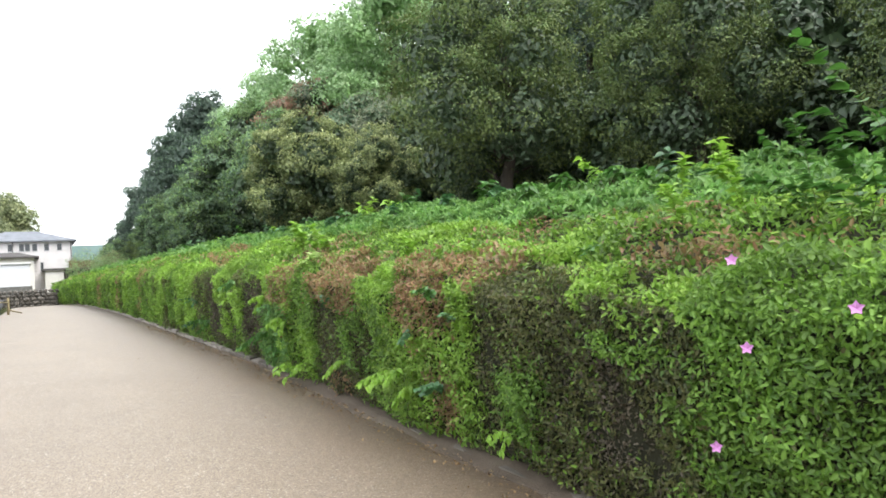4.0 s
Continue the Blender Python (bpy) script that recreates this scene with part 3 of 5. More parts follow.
M_FAR_HILL = material("distant_wood", [(0.10, 0.16, 0.15), (0.15, 0.22, 0.21), (0.2, 0.27, 0.26)], 1.0, 0.02, 0.12, 0, spread=0.2)
hv, nh = [], 60
for i in range(nh):
    t = i / (nh - 1)
    x = -700 + 1500 * t
    hv += [(x, 900, -20), (x, 900 + 40 * math.sin(t * 9), 76 + 16 * math.sin(t * 6.1 + 1.2) + 5 * noise.noise((t * 14, 0, 0))), (x, 1200, 30)]
tagged(part("backdrop", mesh_np("backdrop", hv, [(i * 3 + j, i * 3 + 3 + j, i * 3 + 4 + j, i * 3 + 1 + j) for i in range(nh - 1) for j in range(2)], True), M_FAR_HILL),
       "hazy blue-green wooded hills far off", "hills", kind="structure")


# ---------------------------------------------------------------- plants that stand out of the hedge
def heart_leaf_mesh(name, length, fold=0.18, round_base=True):
    """A broad heart-shaped leaf with a folded midrib, drooping tip and thickness of relief."""
    rows = [(0.0, 0.16 if round_base else 0.02), (0.12, 0.40), (0.3, 0.46), (0.5, 0.40), (0.7, 0.27), (0.87, 0.11), (1.0, 0.0)]
    V, F = [], []
    for u, w in rows:
        back = -0.1 if (round_base and u == 0) else 0
        sag = -0.22 * u * u
        for k in (-1, -0.5, 0, 0.5, 1):
            V.append(((k * w) * length, (u + back * abs(k)) * length, (sag + fold * abs(k) * w - 0.03 * math.sin(u * 22) * abs(k) * w) * length))
    for i in range(len(rows) - 1):
        for j in range(4):
            F.append((i * 5 + j, i * 5 + j + 1, i * 5 + 6 + j, i * 5 + 5 + j))
    return mesh_np(name, V, F, True)


M_BIGLEAF = leaf_material("broad_leaf", [(0.06, 0.17, 0.03), (0.09, 0.22, 0.04)], 0.4, 0.3)
M_YOUNGLEAF = leaf_material("young_leaf", [(0.22, 0.42, 0.05), (0.3, 0.5, 0.07)], 0.4, 0.4)
M_PALELEAF = leaf_material("pale_leaf", [(0.3, 0.45, 0.12), (0.42, 0.56, 0.2)], 0.4, 0.35)
M_DARKLEAF = leaf_material("dark_broad_leaf", [(0.04, 0.12, 0.04), (0.07, 0.18, 0.06)], 0.4, 0.25)
M_VINE = leaf_material("vine_broad_leaf", [(0.028, 0.075, 0.018), (0.05, 0.125, 0.026), (0.08, 0.165, 0.033), (0.17, 0.29, 0.05)], 0.38, 0.3)
M_STEM = material("green_stem", [(0.08, 0.1, 0.03), (0.13, 0.15, 0.05)], 0.7, 8, 60, 0.1)
for m in (M_BIGLEAF, M_YOUNGLEAF, M_PALELEAF, M_DARKLEAF, M_VINE):
    n = m.node_tree.nodes
    info = n.new("ShaderNodeObjectInfo")
    ramp = next(k for k in n if k.type == "VALTORGB")
    m.node_tree.links.new(info.outputs["Random"], ramp.inputs[0])

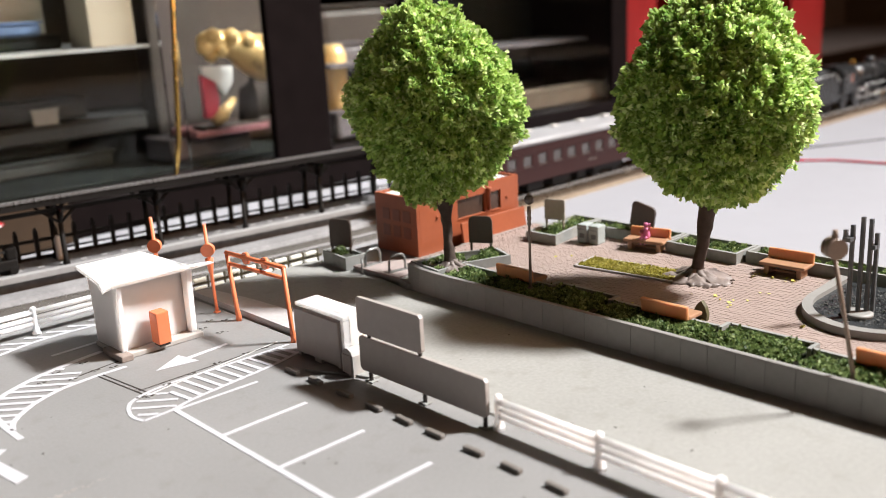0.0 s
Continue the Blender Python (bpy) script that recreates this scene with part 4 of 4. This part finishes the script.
part("rear_fascia", bx(N(), PX0, PX1, 4.58, 4.62, 1.4, 1.66), BLACKPL, canopy)
part("beam", bx(N(), PX0, PX1, 3.04, 3.12, 1.5, 1.62), BLACKPL, canopy)
part("beam", bx(N(), PX0, PX1, 4.06, 4.14, 1.5, 1.62), BLACKPL, canopy)
bm = N()
for k in range(172):
    x = PX0 + 0.1 + k * 0.176
    bx(bm, x - 0.03, x + 0.03, 2.54, 3.05, 1.98, 2.075, 0, Matrix.Translation((0, 2.55, 2.05)) @ Matrix.Rotation(radians(-17.5), 4, "X") @ Matrix.Translation((0, -2.55, -2.05)))
tagged(part("ribs", bm, CANOPY, canopy), kind="stuff")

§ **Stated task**
Could the lines from the top of the material through the line with "blue-green wooded hills" be repeated exactly, pictures left out?

§ **Result**
4.0 s
Continue the Blender Python (bpy) script that recreates this scene with part 3 of 5. More parts follow.
M_FAR_HILL = material("distant_wood", [(0.10, 0.16, 0.15), (0.15, 0.22, 0.21), (0.2, 0.27, 0.26)], 1.0, 0.02, 0.12, 0, spread=0.2)
hv, nh = [], 60
for i in range(nh):
    t = i / (nh - 1)
    x = -700 + 1500 * t
    hv += [(x, 900, -20), (x, 900 + 40 * math.sin(t * 9), 76 + 16 * math.sin(t * 6.1 + 1.2) + 5 * noise.noise((t * 14, 0, 0))), (x, 1200, 30)]
tagged(part("backdrop", mesh_np("backdrop", hv, [(i * 3 + j, i * 3 + 3 + j, i * 3 + 4 + j, i * 3 + 1 + j) for i in range(nh - 1) for j in range(2)], True), M_FAR_HILL),
       "hazy blue-green wooded hills far off", "hills", kind="structure")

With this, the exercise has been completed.